## THE EXERCISE
Word for word, quote all of the material, omitting the pictures.

## DATA SEGMENT

•••

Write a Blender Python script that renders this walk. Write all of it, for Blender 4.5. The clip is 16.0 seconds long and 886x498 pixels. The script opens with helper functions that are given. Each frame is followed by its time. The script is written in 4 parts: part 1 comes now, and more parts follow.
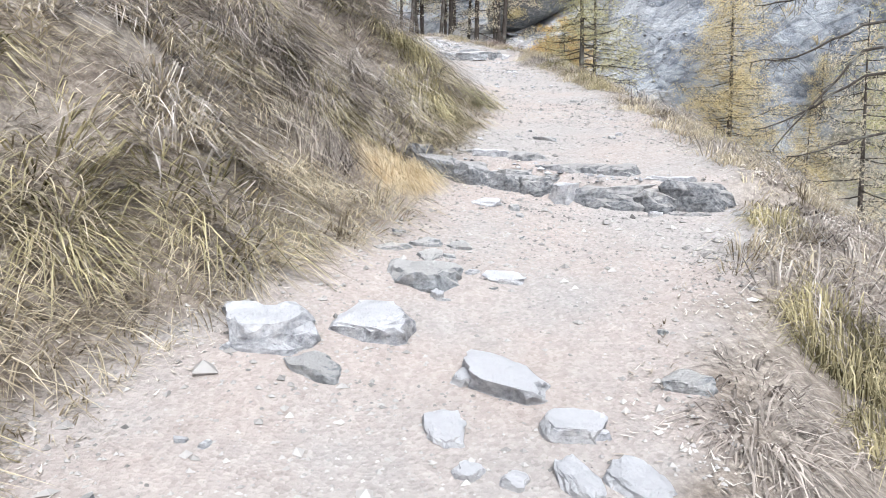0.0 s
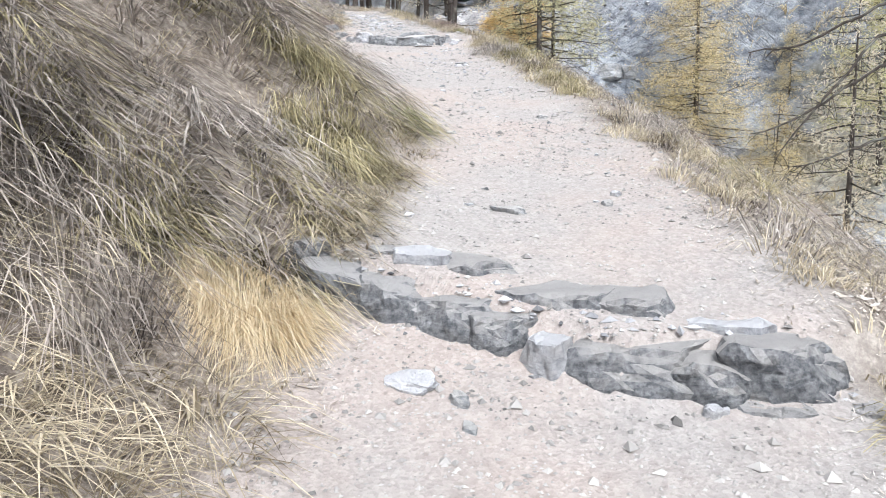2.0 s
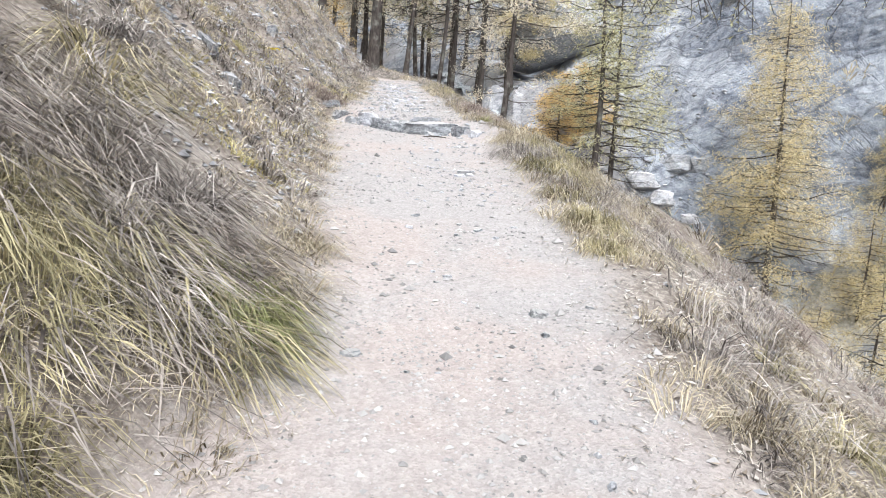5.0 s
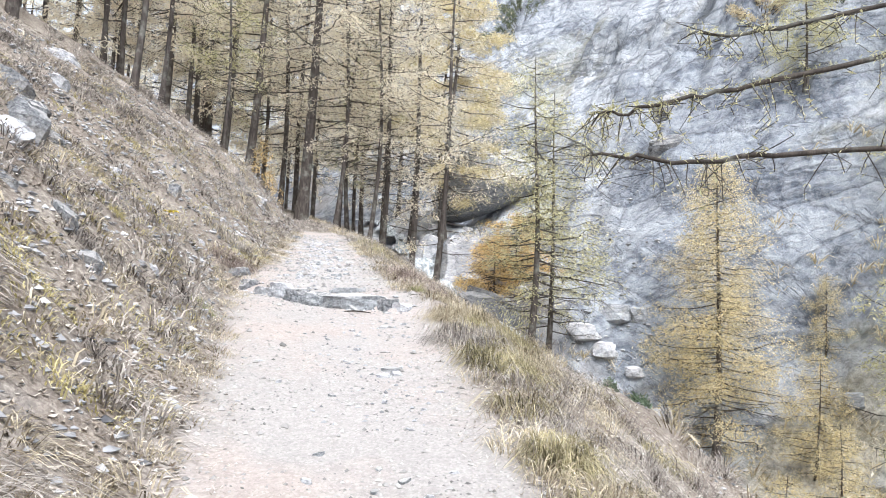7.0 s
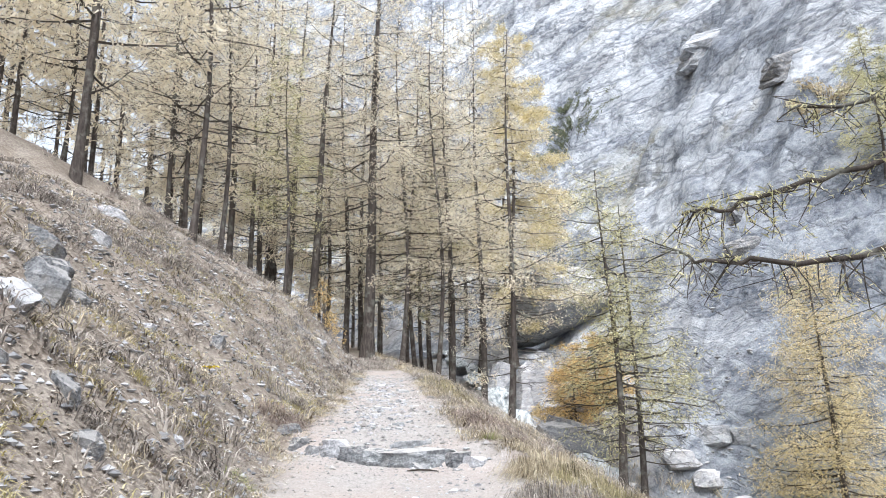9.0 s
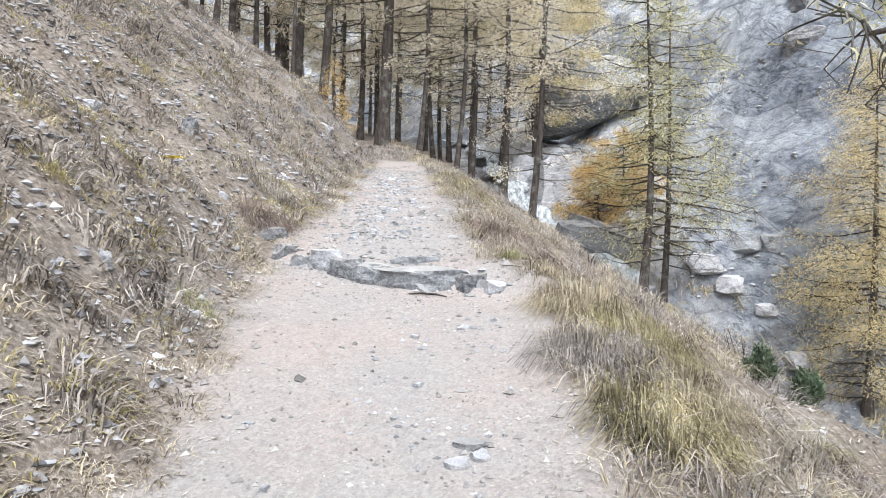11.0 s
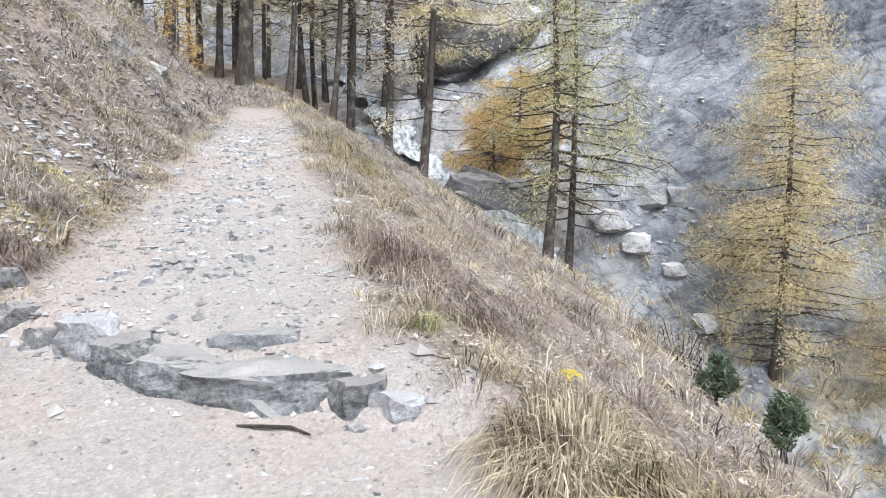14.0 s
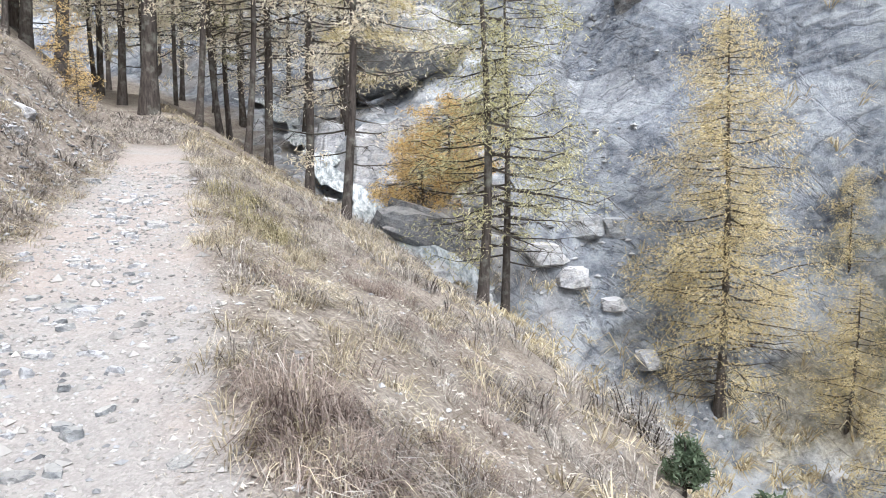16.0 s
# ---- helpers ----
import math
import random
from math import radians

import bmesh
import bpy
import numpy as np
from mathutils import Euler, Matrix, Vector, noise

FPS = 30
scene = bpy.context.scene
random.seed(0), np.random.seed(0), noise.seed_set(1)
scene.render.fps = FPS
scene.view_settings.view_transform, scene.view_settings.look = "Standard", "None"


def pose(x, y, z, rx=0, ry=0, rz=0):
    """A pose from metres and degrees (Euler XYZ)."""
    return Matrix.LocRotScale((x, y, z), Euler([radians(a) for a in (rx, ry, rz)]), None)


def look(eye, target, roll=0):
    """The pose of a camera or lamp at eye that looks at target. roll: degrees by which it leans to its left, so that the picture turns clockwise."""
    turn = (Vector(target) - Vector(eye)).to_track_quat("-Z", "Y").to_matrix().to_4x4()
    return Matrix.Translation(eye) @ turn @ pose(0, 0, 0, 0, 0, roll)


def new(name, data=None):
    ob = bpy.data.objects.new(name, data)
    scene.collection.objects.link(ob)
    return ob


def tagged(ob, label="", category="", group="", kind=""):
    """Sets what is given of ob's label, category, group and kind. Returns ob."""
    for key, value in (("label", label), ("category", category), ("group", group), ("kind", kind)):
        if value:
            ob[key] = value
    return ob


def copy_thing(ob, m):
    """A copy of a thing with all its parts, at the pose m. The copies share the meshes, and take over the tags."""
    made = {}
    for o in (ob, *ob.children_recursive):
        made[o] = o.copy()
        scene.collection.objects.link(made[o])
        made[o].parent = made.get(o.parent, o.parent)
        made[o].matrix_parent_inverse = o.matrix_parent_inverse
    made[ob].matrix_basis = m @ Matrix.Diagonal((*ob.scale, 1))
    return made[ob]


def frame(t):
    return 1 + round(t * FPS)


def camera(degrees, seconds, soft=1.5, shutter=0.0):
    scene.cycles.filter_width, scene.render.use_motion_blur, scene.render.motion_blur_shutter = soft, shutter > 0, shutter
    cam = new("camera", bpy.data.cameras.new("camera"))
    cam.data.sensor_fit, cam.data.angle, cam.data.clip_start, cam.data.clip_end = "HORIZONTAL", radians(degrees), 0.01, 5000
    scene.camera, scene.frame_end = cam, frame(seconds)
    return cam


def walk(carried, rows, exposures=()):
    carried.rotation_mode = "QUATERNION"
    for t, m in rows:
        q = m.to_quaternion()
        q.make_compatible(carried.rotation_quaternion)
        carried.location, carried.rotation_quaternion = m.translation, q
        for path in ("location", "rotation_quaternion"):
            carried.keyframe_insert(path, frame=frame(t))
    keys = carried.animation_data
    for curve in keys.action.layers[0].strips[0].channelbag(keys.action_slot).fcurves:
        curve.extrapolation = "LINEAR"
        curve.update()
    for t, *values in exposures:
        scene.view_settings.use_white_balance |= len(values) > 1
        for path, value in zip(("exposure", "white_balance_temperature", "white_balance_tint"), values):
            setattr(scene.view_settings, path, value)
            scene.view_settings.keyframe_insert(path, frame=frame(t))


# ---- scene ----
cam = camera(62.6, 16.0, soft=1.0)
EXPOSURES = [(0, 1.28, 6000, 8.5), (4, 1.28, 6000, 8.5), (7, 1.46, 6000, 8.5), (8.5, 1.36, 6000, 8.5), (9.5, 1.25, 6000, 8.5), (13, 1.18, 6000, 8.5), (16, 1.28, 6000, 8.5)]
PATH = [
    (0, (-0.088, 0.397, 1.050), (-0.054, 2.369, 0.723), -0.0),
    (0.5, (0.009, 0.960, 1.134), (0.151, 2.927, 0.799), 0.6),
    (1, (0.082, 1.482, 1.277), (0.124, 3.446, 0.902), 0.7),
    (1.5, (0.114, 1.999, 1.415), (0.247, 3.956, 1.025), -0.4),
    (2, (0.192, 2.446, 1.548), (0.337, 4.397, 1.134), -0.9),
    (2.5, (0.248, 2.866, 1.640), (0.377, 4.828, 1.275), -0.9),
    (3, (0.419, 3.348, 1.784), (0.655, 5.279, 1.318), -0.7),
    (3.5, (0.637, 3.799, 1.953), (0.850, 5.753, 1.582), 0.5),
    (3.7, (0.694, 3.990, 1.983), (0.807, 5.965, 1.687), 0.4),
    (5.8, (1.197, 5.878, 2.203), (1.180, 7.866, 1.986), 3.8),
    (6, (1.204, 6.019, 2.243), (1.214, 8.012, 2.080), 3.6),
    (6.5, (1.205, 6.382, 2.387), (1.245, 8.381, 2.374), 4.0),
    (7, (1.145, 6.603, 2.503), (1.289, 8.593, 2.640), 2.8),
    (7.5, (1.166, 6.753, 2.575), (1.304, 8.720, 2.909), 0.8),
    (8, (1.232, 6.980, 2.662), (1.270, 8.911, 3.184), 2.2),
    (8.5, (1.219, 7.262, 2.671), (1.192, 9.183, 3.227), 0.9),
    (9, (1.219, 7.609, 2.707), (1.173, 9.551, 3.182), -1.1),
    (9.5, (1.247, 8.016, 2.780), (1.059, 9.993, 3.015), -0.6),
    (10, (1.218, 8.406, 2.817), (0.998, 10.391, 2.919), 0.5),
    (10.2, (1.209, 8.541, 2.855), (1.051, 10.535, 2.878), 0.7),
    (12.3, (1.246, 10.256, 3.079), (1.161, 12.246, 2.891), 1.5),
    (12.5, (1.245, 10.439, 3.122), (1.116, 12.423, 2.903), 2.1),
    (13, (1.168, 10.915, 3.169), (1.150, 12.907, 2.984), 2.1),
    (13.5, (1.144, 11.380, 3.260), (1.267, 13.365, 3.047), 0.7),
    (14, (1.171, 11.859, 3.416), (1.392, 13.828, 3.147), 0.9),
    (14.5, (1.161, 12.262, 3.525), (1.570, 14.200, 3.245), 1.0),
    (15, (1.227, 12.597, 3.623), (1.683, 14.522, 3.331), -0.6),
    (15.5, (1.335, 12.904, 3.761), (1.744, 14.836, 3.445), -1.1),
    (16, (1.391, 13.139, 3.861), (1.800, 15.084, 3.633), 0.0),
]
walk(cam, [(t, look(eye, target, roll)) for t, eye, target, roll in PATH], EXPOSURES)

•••

## RESULT FOR THIS EXERCISE
Write a Blender Python script that renders this walk. Write all of it, for Blender 4.5. The clip is 16.0 seconds long and 886x498 pixels. The script opens with helper functions that are given. Each frame is followed by its time. The script is written in 4 parts: part 1 comes now, and more parts follow.
0.0 s
2.0 s
5.0 s
7.0 s
9.0 s
11.0 s
14.0 s
16.0 s
# ---- helpers ----
import math
import random
from math import radians

import bmesh
import bpy
import numpy as np
from mathutils import Euler, Matrix, Vector, noise

FPS = 30
scene = bpy.context.scene
random.seed(0), np.random.seed(0), noise.seed_set(1)
scene.render.fps = FPS
scene.view_settings.view_transform, scene.view_settings.look = "Standard", "None"


def pose(x, y, z, rx=0, ry=0, rz=0):
    """A pose from metres and degrees (Euler XYZ)."""
    return Matrix.LocRotScale((x, y, z), Euler([radians(a) for a in (rx, ry, rz)]), None)


def look(eye, target, roll=0):
    """The pose of a camera or lamp at eye that looks at target. roll: degrees by which it leans to its left, so that the picture turns clockwise."""
    turn = (Vector(target) - Vector(eye)).to_track_quat("-Z", "Y").to_matrix().to_4x4()
    return Matrix.Translation(eye) @ turn @ pose(0, 0, 0, 0, 0, roll)


def new(name, data=None):
    ob = bpy.data.objects.new(name, data)
    scene.collection.objects.link(ob)
    return ob


def tagged(ob, label="", category="", group="", kind=""):
    """Sets what is given of ob's label, category, group and kind. Returns ob."""
    for key, value in (("label", label), ("category", category), ("group", group), ("kind", kind)):
        if value:
            ob[key] = value
    return ob


def copy_thing(ob, m):
    """A copy of a thing with all its parts, at the pose m. The copies share the meshes, and take over the tags."""
    made = {}
    for o in (ob, *ob.children_recursive):
        made[o] = o.copy()
        scene.collection.objects.link(made[o])
        made[o].parent = made.get(o.parent, o.parent)
        made[o].matrix_parent_inverse = o.matrix_parent_inverse
    made[ob].matrix_basis = m @ Matrix.Diagonal((*ob.scale, 1))
    return made[ob]


def frame(t):
    return 1 + round(t * FPS)


def camera(degrees, seconds, soft=1.5, shutter=0.0):
    scene.cycles.filter_width, scene.render.use_motion_blur, scene.render.motion_blur_shutter = soft, shutter > 0, shutter
    cam = new("camera", bpy.data.cameras.new("camera"))
    cam.data.sensor_fit, cam.data.angle, cam.data.clip_start, cam.data.clip_end = "HORIZONTAL", radians(degrees), 0.01, 5000
    scene.camera, scene.frame_end = cam, frame(seconds)
    return cam


def walk(carried, rows, exposures=()):
    carried.rotation_mode = "QUATERNION"
    for t, m in rows:
        q = m.to_quaternion()
        q.make_compatible(carried.rotation_quaternion)
        carried.location, carried.rotation_quaternion = m.translation, q
        for path in ("location", "rotation_quaternion"):
            carried.keyframe_insert(path, frame=frame(t))
    keys = carried.animation_data
    for curve in keys.action.layers[0].strips[0].channelbag(keys.action_slot).fcurves:
        curve.extrapolation = "LINEAR"
        curve.update()
    for t, *values in exposures:
        scene.view_settings.use_white_balance |= len(values) > 1
        for path, value in zip(("exposure", "white_balance_temperature", "white_balance_tint"), values):
            setattr(scene.view_settings, path, value)
            scene.view_settings.keyframe_insert(path, frame=frame(t))


# ---- scene ----
cam = camera(62.6, 16.0, soft=1.0)
EXPOSURES = [(0, 1.28, 6000, 8.5), (4, 1.28, 6000, 8.5), (7, 1.46, 6000, 8.5), (8.5, 1.36, 6000, 8.5), (9.5, 1.25, 6000, 8.5), (13, 1.18, 6000, 8.5), (16, 1.28, 6000, 8.5)]
PATH = [
    (0, (-0.088, 0.397, 1.050), (-0.054, 2.369, 0.723), -0.0),
    (0.5, (0.009, 0.960, 1.134), (0.151, 2.927, 0.799), 0.6),
    (1, (0.082, 1.482, 1.277), (0.124, 3.446, 0.902), 0.7),
    (1.5, (0.114, 1.999, 1.415), (0.247, 3.956, 1.025), -0.4),
    (2, (0.192, 2.446, 1.548), (0.337, 4.397, 1.134), -0.9),
    (2.5, (0.248, 2.866, 1.640), (0.377, 4.828, 1.275), -0.9),
    (3, (0.419, 3.348, 1.784), (0.655, 5.279, 1.318), -0.7),
    (3.5, (0.637, 3.799, 1.953), (0.850, 5.753, 1.582), 0.5),
    (3.7, (0.694, 3.990, 1.983), (0.807, 5.965, 1.687), 0.4),
    (5.8, (1.197, 5.878, 2.203), (1.180, 7.866, 1.986), 3.8),
    (6, (1.204, 6.019, 2.243), (1.214, 8.012, 2.080), 3.6),
    (6.5, (1.205, 6.382, 2.387), (1.245, 8.381, 2.374), 4.0),
    (7, (1.145, 6.603, 2.503), (1.289, 8.593, 2.640), 2.8),
    (7.5, (1.166, 6.753, 2.575), (1.304, 8.720, 2.909), 0.8),
    (8, (1.232, 6.980, 2.662), (1.270, 8.911, 3.184), 2.2),
    (8.5, (1.219, 7.262, 2.671), (1.192, 9.183, 3.227), 0.9),
    (9, (1.219, 7.609, 2.707), (1.173, 9.551, 3.182), -1.1),
    (9.5, (1.247, 8.016, 2.780), (1.059, 9.993, 3.015), -0.6),
    (10, (1.218, 8.406, 2.817), (0.998, 10.391, 2.919), 0.5),
    (10.2, (1.209, 8.541, 2.855), (1.051, 10.535, 2.878), 0.7),
    (12.3, (1.246, 10.256, 3.079), (1.161, 12.246, 2.891), 1.5),
    (12.5, (1.245, 10.439, 3.122), (1.116, 12.423, 2.903), 2.1),
    (13, (1.168, 10.915, 3.169), (1.150, 12.907, 2.984), 2.1),
    (13.5, (1.144, 11.380, 3.260), (1.267, 13.365, 3.047), 0.7),
    (14, (1.171, 11.859, 3.416), (1.392, 13.828, 3.147), 0.9),
    (14.5, (1.161, 12.262, 3.525), (1.570, 14.200, 3.245), 1.0),
    (15, (1.227, 12.597, 3.623), (1.683, 14.522, 3.331), -0.6),
    (15.5, (1.335, 12.904, 3.761), (1.744, 14.836, 3.445), -1.1),
    (16, (1.391, 13.139, 3.861), (1.800, 15.084, 3.633), 0.0),
]
walk(cam, [(t, look(eye, target, roll)) for t, eye, target, roll in PATH], EXPOSURES)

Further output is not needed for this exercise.